Teraz Team Queso będzie chciało powtórzyć swój sukces, a reszta spróbuje się odkuć. Od 4 do 6 lutego będzie odbywać się druga edycja zimowego RLCS, o nazwie Premier Cup. W grupie A faworytem jest Team BDS, a pozostałe drużyny to: Guild Esports, Luminosity Gaming i ostatnio również bardzo mocne Williams Resolve. Za to w grupie B na papierze najsolidniej prezentuje się Endopint CeX, aczkolwiek Karmine Corp i Evil Geniuses w poprzednim turnieju też wypadły dobrze.

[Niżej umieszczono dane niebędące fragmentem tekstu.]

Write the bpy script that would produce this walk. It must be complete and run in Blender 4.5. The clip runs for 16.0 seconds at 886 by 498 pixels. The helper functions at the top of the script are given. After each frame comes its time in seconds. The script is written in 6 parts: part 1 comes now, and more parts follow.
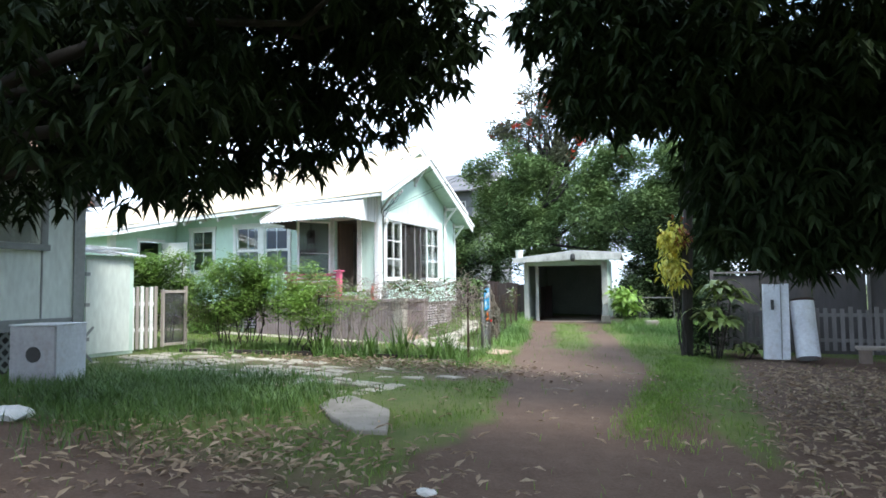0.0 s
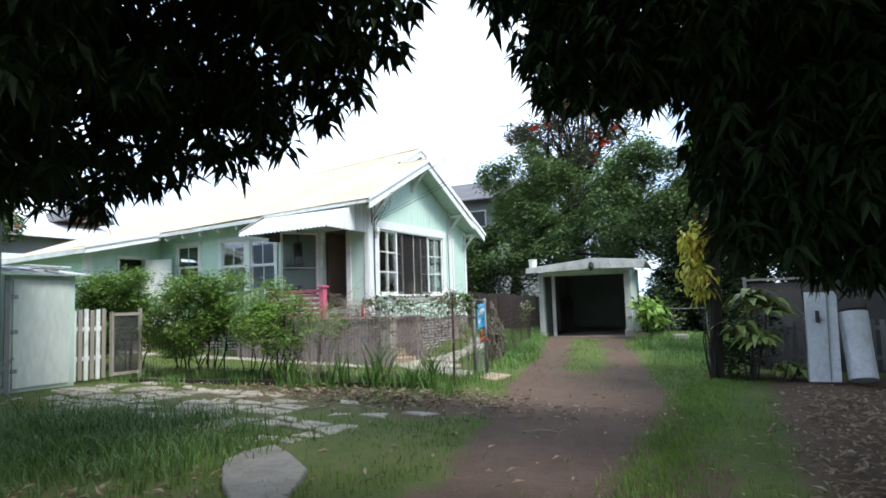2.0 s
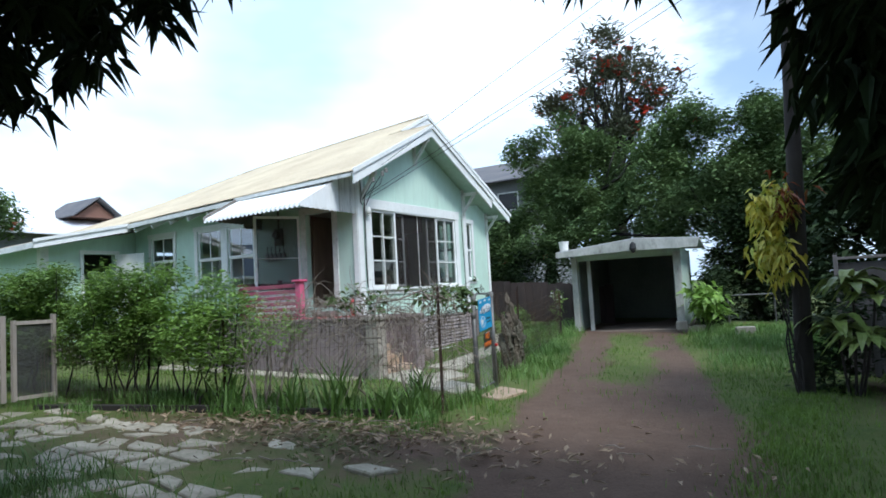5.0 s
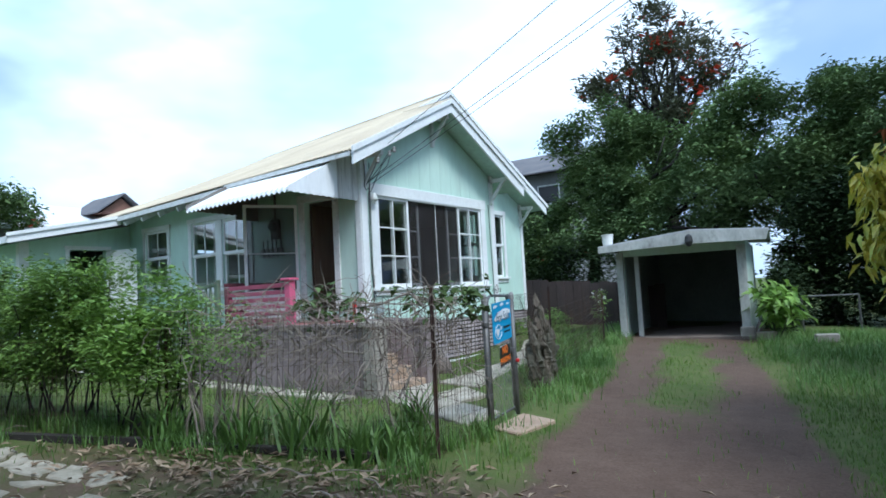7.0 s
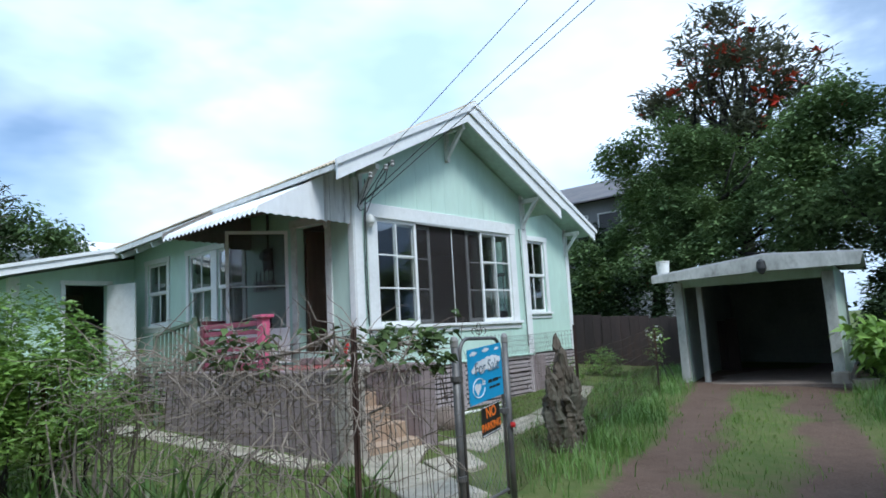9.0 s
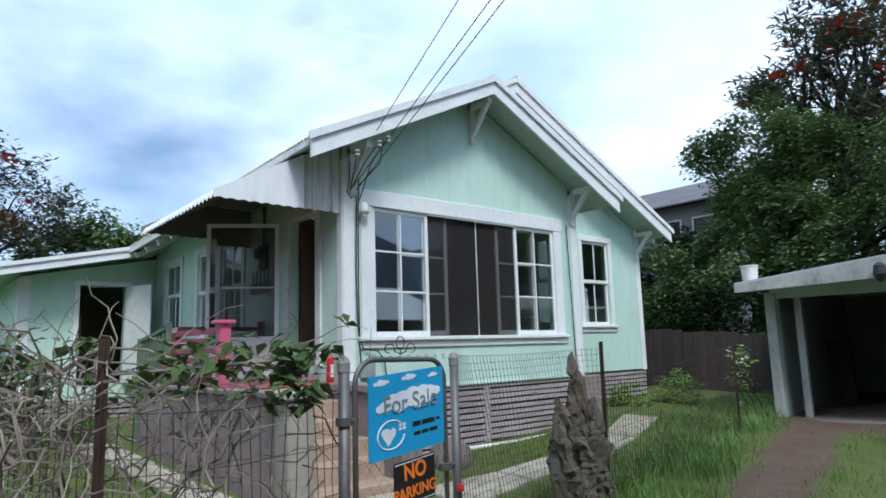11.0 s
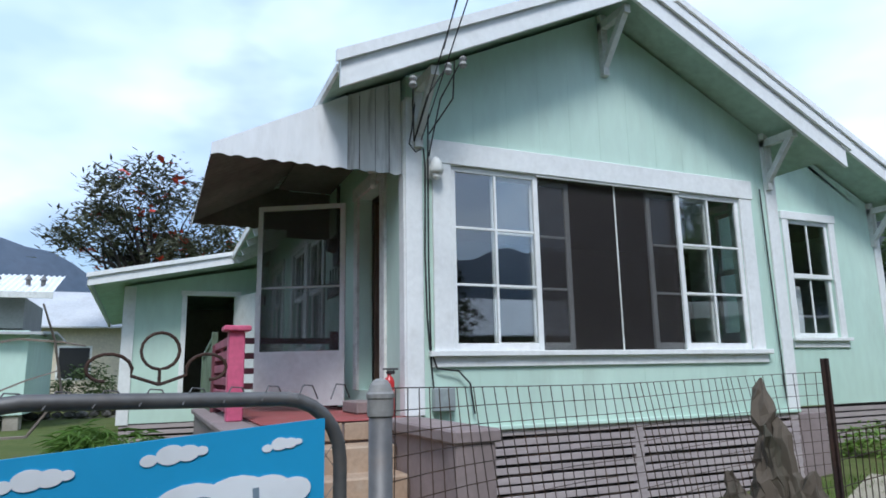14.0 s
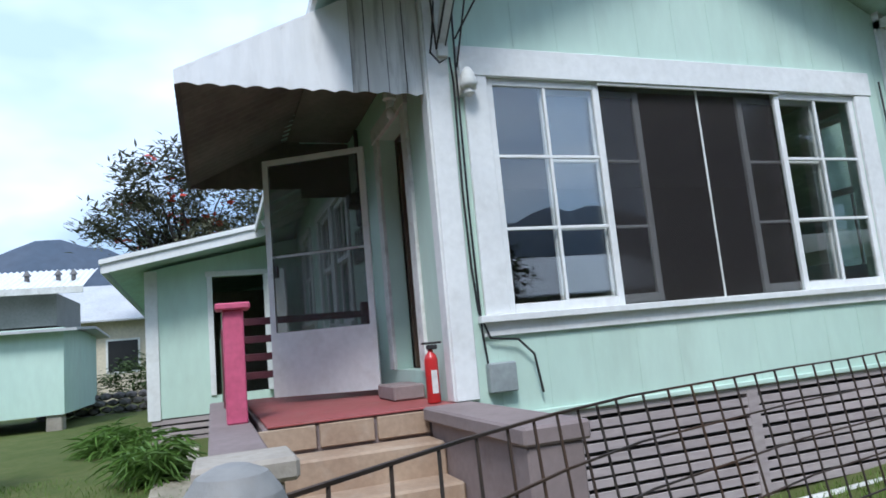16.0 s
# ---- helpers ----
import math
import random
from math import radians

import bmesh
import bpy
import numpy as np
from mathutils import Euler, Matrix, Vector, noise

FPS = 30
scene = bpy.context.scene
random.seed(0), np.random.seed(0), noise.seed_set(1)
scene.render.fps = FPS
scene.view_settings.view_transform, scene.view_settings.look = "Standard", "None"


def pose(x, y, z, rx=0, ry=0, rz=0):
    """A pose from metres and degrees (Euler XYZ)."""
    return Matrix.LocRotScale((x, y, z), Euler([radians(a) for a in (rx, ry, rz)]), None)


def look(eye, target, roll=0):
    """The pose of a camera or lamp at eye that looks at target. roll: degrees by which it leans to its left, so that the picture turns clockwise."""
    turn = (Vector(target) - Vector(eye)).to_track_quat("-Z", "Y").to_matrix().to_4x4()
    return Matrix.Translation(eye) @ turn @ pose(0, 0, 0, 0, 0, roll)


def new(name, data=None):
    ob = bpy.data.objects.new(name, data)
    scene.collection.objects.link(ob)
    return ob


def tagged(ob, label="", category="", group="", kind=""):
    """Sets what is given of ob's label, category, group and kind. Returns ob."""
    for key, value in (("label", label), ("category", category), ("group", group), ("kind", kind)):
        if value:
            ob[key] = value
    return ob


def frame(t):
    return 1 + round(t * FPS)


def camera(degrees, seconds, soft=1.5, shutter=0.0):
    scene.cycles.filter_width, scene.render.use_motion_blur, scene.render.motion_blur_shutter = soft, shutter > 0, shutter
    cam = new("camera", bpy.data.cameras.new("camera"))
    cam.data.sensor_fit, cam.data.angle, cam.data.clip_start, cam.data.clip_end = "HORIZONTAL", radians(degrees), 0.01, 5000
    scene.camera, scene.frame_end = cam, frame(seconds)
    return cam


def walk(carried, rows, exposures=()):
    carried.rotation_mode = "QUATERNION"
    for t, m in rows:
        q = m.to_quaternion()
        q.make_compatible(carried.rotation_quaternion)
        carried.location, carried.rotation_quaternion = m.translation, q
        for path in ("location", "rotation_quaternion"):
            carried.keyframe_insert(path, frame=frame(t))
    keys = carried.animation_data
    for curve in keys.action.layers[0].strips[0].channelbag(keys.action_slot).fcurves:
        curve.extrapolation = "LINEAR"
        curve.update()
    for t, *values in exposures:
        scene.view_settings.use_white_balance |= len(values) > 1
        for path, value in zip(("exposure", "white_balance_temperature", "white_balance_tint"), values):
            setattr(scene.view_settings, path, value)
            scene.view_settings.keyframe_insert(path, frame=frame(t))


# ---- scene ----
cam = camera(67.8, 16.0, soft=1.7)
PATH = [
    (0, (0.036, -0.047, 1.314), (-0.772, 1.778, 1.437), -0.7),
    (0.5, (0.123, 0.363, 1.362), (-0.798, 2.135, 1.478), -1.3),
    (1, (0.167, 0.867, 1.328), (-0.752, 2.637, 1.471), -1.6),
    (1.5, (0.187, 1.373, 1.319), (-0.662, 3.177, 1.482), -2.2),
    (2, (0.169, 1.859, 1.366), (-0.735, 3.636, 1.528), -1.8),
    (2.5, (0.114, 2.358, 1.383), (-0.77, 4.144, 1.549), -2.1),
    (3, (0.038, 2.778, 1.384), (-0.903, 4.534, 1.561), -2.6),
    (3.5, (-0.097, 3.262, 1.38), (-1.087, 4.994, 1.524), -2.4),
    (4, (-0.183, 3.721, 1.393), (-1.152, 5.466, 1.514), -2.6),
    (4.2, (-0.22, 3.901, 1.401), (-1.209, 5.634, 1.528), -2.6),
    (6.5, (-0.937, 6.124, 1.439), (-1.994, 7.816, 1.568), -3.8),
    (7, (-1.069, 6.578, 1.437), (-2.206, 8.218, 1.574), -3.1),
    (7.5, (-1.152, 7.094, 1.494), (-2.312, 8.717, 1.635), -3.3),
    (8, (-1.247, 7.583, 1.515), (-2.486, 9.146, 1.667), -2.8),
    (8.5, (-1.312, 8.071, 1.531), (-2.557, 9.628, 1.69), -3.2),
    (9, (-1.362, 8.564, 1.452), (-2.66, 10.065, 1.704), -3.2),
    (9.2, (-1.373, 8.783, 1.475), (-2.682, 10.272, 1.736), -2.9),
    (11.3, (-1.887, 10.92, 1.433), (-3.426, 12.161, 1.736), -1.9),
    (11.5, (-1.977, 11.092, 1.427), (-3.535, 12.309, 1.733), -2.1),
    (12, (-2.173, 11.537, 1.442), (-3.769, 12.7, 1.755), -2.7),
    (12.5, (-2.416, 11.946, 1.431), (-4.071, 13.019, 1.761), -2.5),
    (13, (-2.703, 12.318, 1.437), (-4.396, 13.33, 1.773), -2.3),
    (13.5, (-3.023, 12.626, 1.403), (-4.78, 13.512, 1.764), -1.9),
    (14, (-3.37, 12.825, 1.433), (-5.167, 13.623, 1.8), -1.1),
    (14.5, (-3.675, 13.031, 1.393), (-5.478, 13.802, 1.786), -1.4),
    (15, (-4.02, 13.12, 1.409), (-5.838, 13.89, 1.725), -5.0),
    (15.5, (-4.302, 13.21, 1.409), (-6.099, 14.043, 1.687), -6.4),
    (16, (-4.477, 13.298, 1.469), (-6.339, 13.973, 1.745), -5.3),
]
walk(cam, [(t, look(eye, target, roll)) for t, eye, target, roll in PATH],
     exposures=[(0.0, 1.75, 6250, 8), (1.0, 1.52, 6250, 8), (1.8, 1.22, 6250, 8), (2.5, 1.0, 6200, 8), (3.5, 0.88, 6150, 7), (4.2, 0.8, 6100, 7), (6.5, 0.71, 5500, 5), (9.0, 0.62, 5700, 6), (12.5, 0.44, 5850, 9), (16.0, 0.58, 5850, 10)])

# ---------------------------------------------------------------- light
SUN_EL, SUN_AZ = radians(52), radians(112)
world = bpy.data.worlds.new("sky")
scene.world = world
world.use_nodes = True
wn, wl = world.node_tree.nodes, world.node_tree.links
wn.clear()
w_out, w_bg = wn.new("ShaderNodeOutputWorld"), wn.new("ShaderNodeBackground")
w_sky = wn.new("ShaderNodeTexSky")
w_sky.sky_type, w_sky.sun_disc = "NISHITA", False
w_sky.sun_elevation, w_sky.sun_rotation = SUN_EL, SUN_AZ
w_co, w_noise, w_ramp, w_mix = (wn.new("ShaderNodeTexCoord"), wn.new("ShaderNodeTexNoise"), wn.new("ShaderNodeValToRGB"), wn.new("ShaderNodeMix"))
w_map = wn.new("ShaderNodeMapping")
w_map.inputs["Scale"].default_value = (1.0, 1.0, 2.2)
w_map.inputs["Location"].default_value = (0.35, 0.1, 0.0)
w_noise.inputs["Scale"].default_value, w_noise.inputs["Detail"].default_value, w_noise.inputs["Roughness"].default_value = 1.7, 5.0, 0.5
w_ramp.color_ramp.elements[0].position, w_ramp.color_ramp.elements[1].position = 0.30, 0.50
w_noise2, w_ramp2 = wn.new("ShaderNodeTexNoise"), wn.new("ShaderNodeValToRGB")
w_noise2.inputs["Scale"].default_value, w_noise2.inputs["Detail"].default_value = 2.3, 4.0
w_ramp2.color_ramp.elements[0].position, w_ramp2.color_ramp.elements[0].color = 0.38, (4.7, 6.1, 8.3, 1)
w_ramp2.color_ramp.elements[1].position, w_ramp2.color_ramp.elements[1].color = 0.62, (7.9, 8.9, 10.2, 1)
w_mix.data_type = "RGBA"
wl.new(w_co.outputs["Generated"], w_map.inputs["Vector"])
wl.new(w_map.outputs["Vector"], w_noise.inputs["Vector"])
wl.new(w_map.outputs["Vector"], w_noise2.inputs["Vector"])
wl.new(w_noise.outputs["Fac"], w_ramp.inputs["Fac"])
wl.new(w_noise2.outputs["Fac"], w_ramp2.inputs["Fac"])
# one opening of blue between the clouds, low over the back of the drive
w_dot, w_gap, w_keep = wn.new("ShaderNodeVectorMath"), wn.new("ShaderNodeMapRange"), wn.new("ShaderNodeMath")
w_dot.operation = "DOT_PRODUCT"
w_dot.inputs[1].default_value = Vector((0.03, 0.952, 0.305)).normalized()
w_wob, w_amp = wn.new("ShaderNodeTexNoise"), wn.new("ShaderNodeMath")
w_wob.inputs["Scale"].default_value, w_wob.inputs["Detail"].default_value = 9.0, 4.0
w_amp.operation = "MULTIPLY_ADD"
w_amp.inputs[1].default_value, w_amp.inputs[2].default_value = 0.05, -0.025
w_sum = wn.new("ShaderNodeMath")
w_gap.interpolation_type = "SMOOTHSTEP"
w_gap.inputs["From Min"].default_value, w_gap.inputs["From Max"].default_value = 0.972, 0.992
w_gap.inputs["To Min"].default_value, w_gap.inputs["To Max"].default_value = 1.0, 0.3
w_keep.operation = "MULTIPLY"
wl.new(w_co.outputs["Generated"], w_dot.inputs[0])
wl.new(w_map.outputs["Vector"], w_wob.inputs["Vector"])
wl.new(w_wob.outputs["Fac"], w_amp.inputs[0])
wl.new(w_dot.outputs["Value"], w_sum.inputs[0])
wl.new(w_amp.outputs[0], w_sum.inputs[1])
wl.new(w_sum.outputs[0], w_gap.inputs["Value"])
wl.new(w_ramp.outputs["Color"], w_keep.inputs[0])
wl.new(w_gap.outputs["Result"], w_keep.inputs[1])
wl.new(w_keep.outputs[0], w_mix.inputs["Factor"])
wl.new(w_sky.outputs["Color"], w_mix.inputs["A"])
wl.new(w_ramp2.outputs["Color"], w_mix.inputs["B"])
wl.new(w_mix.outputs["Result"], w_bg.inputs["Color"])
w_bg.inputs["Strength"].default_value = 0.1
wl.new(w_bg.outputs["Background"], w_out.inputs["Surface"])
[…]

A ciekawie zapowiada się debiut Stormtroopers.
Najmocniej wygląda grupa C. W niej znajduje się Dignitas i ciężko ich nie stawiać w roli faworyta po ostatnich rozgrywkach. A ponadto zobaczymy mistrzów dziesiątego sezonu europejskiego RLCS, czyli Team Vitality. A wszystko dopełnią Misfits Gaming i 00 Nation DNB. Natomiast zwycięzca Apollo Cup zacznie Premier Cup od grupy D, która powinna być łatwa do przejścia. SMPR Esports, Kuxir's Minions i Natus Vincere nie pokazywali się ostatnio zbyt dobrze. Jednak warto wspomnieć, że w NaVi gra Irlandczyk pochodzenia polskiego oraz nigeryjskiego, czyli virtuoso, więc jest to pewien ciekawy akcencik.